Abstract :
[fr] Si les pratiques de détournement du jeu vidéo par les joueurs attirent depuis quelques années l’attention des chercheurs (voir Hellekson et Busse, 2006, concernant les fanfictions, ou Lowood et Nitsche, 2011, concernant les machinimas, entre bien d’autres), et si leurs travaux ne cessent d’évoquer les interconnexions qui lient ces phénomènes, ces mêmes interconnexions restent encore peu problématisées. Bien qu’inscrite dans la continuité de ces premières recherches, la présente communication se propose donc d’envisager les détournements de jeux vidéo comme un seul et même objet afin de mesurer ce que les différentes pratiques de création amateur partagent, non dans leurs organisations propres, mais dans le rapport qu’elles entretiennent avec le jeu.
Ce positionnement se nourrit, d’autre part, des diverses théories abordant le jeu sous l’optique du play (Henriot, 1969 ; Genvo, 2011 ; Triclot, 2011 ; etc.). Plutôt que de considérer le jeu comme la propriété d’un objet clos et fini, celles-ci le définissent comme une « expérience instrumentée » (Triclot, 2011 : 14) qui ne pourrait exister sans l’adoption préalable, par l’utilisateur, d’une « attitude ludique » (Henriot, 1969 : 73). Cette approche a l’avantage de ne pas cloisonner le concept de jeu à l’intérieur des dispositifs qui lui sont traditionnellement associés et de permettre l’appréhension de pratiques ludiques « périphériques », investissant des supports qui ne sont pas nécessairement « étiquetés » comme des jeux.
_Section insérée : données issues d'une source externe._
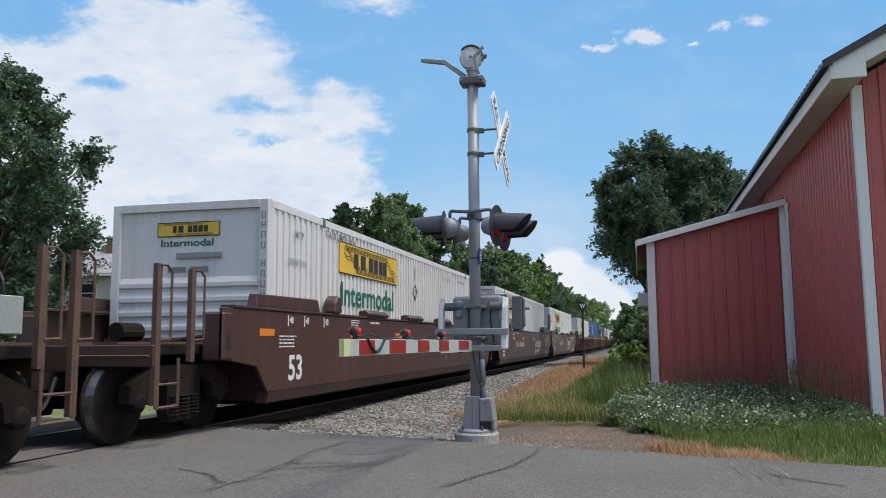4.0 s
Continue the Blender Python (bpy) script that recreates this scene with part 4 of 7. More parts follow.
def freight_box(spec):
    """White container with a yellow side board. spec: kind of end, where its board sits, ink."""
    old = spec.get("old", False)
    paint = "jb_old" if old else "jb_white"
    end, back = spec.get("end", "small"), spec.get("back", False)
    what = "dirty weathered white" if old else "white"
    root, c = container(paint, "ribbed", what + " ribbed 53-foot container with a yellow side board")
    bw, bh = 3.63, 0.585
    y0 = 1.65 if back else -5.18
    meshes = cached(("logo", bw, bh), lambda: [s.mesh("board", m_) for s, m_ in zip(logo_stripe(0, 0, bw, bh), ("yellow", "dark_print", "dark_print"))])
    z0 = 2.036
    board = part("yellow_board", meshes[0], None, root, "yellow board with black scroll", m=pose(SIDE_X, y0, z0))
    part("scroll_border", meshes[1], None, board)
    part("name_mark", meshes[2], None, board)
    ink = spec.get("ink", "green_print")
    words_on(root, "Intermodal", 0.44, ink, y0 + 0.11, 1.445, SIDE_X + 0.003, 1.25)
    if spec.get("spine"):
        part("tape_strip", bars([(-HALF + 0.3 + 0.62 * i, -HALF + 0.62 + 0.62 * i, 0.07, 0.12) for i in range(25)], SIDE_X + 0.004), "grey_print", root, "row of reflective tape marks")
        words_on(root, "TOP LIFT ONLY", 0.17, "grey_print", -HALF + 1.75, 0.62, SIDE_X + 0.002, 1.1)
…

L’écriture de fanfictions, la réalisation de machinimas, ou encore les performances ludiques détournées telles que le speedrun sont, par exemple, autant d’activités qui prennent naissance dans le contexte d’une activité de jeu mais qui débouchent sur la création d’œuvres non vidéoludiques (des textes et des vidéos). Or étudier ces pratiques de détournement du jeu vidéo à l’aune des théories du play permet de les envisager comme faisant partie intégrante de l’expérience ludique des joueurs et comme prolongeant le jeu (en tant que play) hors de son support initial (le game).
Sur la base de ce cadre théorique, ce travail vise à interroger l’existence d’une continuité entre le jeu et les pratiques qui le détournent. Plus largement, nous tenterons de montrer en quoi les caractéristiques formelles des supports mobilisés viennent conditionner et modaliser l’expérience de jeu, sans toutefois la définir ni l’épuiser . Ces questionnements seront abordés à travers l’étude d’un cas de figure spécifique : les détournements des jeux de la licence Halo (Bungie Software, Microsoft Studios) sous forme de fanfictions , de machinimas et de speedruns . Ces trois pratiques de création amateur ont effectivement en commun le fait d’occasionner un changement de support : elles s’emparent d’un jeu vidéo ou de son univers pour produire des œuvres dérivées qui ne sont plus spontanément identifiées comme « ludiques ». Quelles sont donc les conséquences de ce passage du jeu au « document » (le texte, la vidéo) ? Les détournements conservent-ils des « marqueurs pragmatiques de jouabilité » (Genvo, 2011 : 76), des traces observables qui témoigneraient de leur inscription dans une « culture ludique » ? Dans quelle mesure le changement de support détermine-t-il, en retour, l’organisation de la pratique et les modalités de représentation de l’univers ? En d’autres termes : que reste-t-il du jeu Halo dans ces productions dérivées ? C’est à travers l’analyse des œuvres, mais aussi des discours qui leur servent de paratextes (présentations des fanfictions, machinimas et speedruns faites par leurs créateurs, commentaires des récepteurs) que nous tâcherons d’apporter un éclairage à ces questions.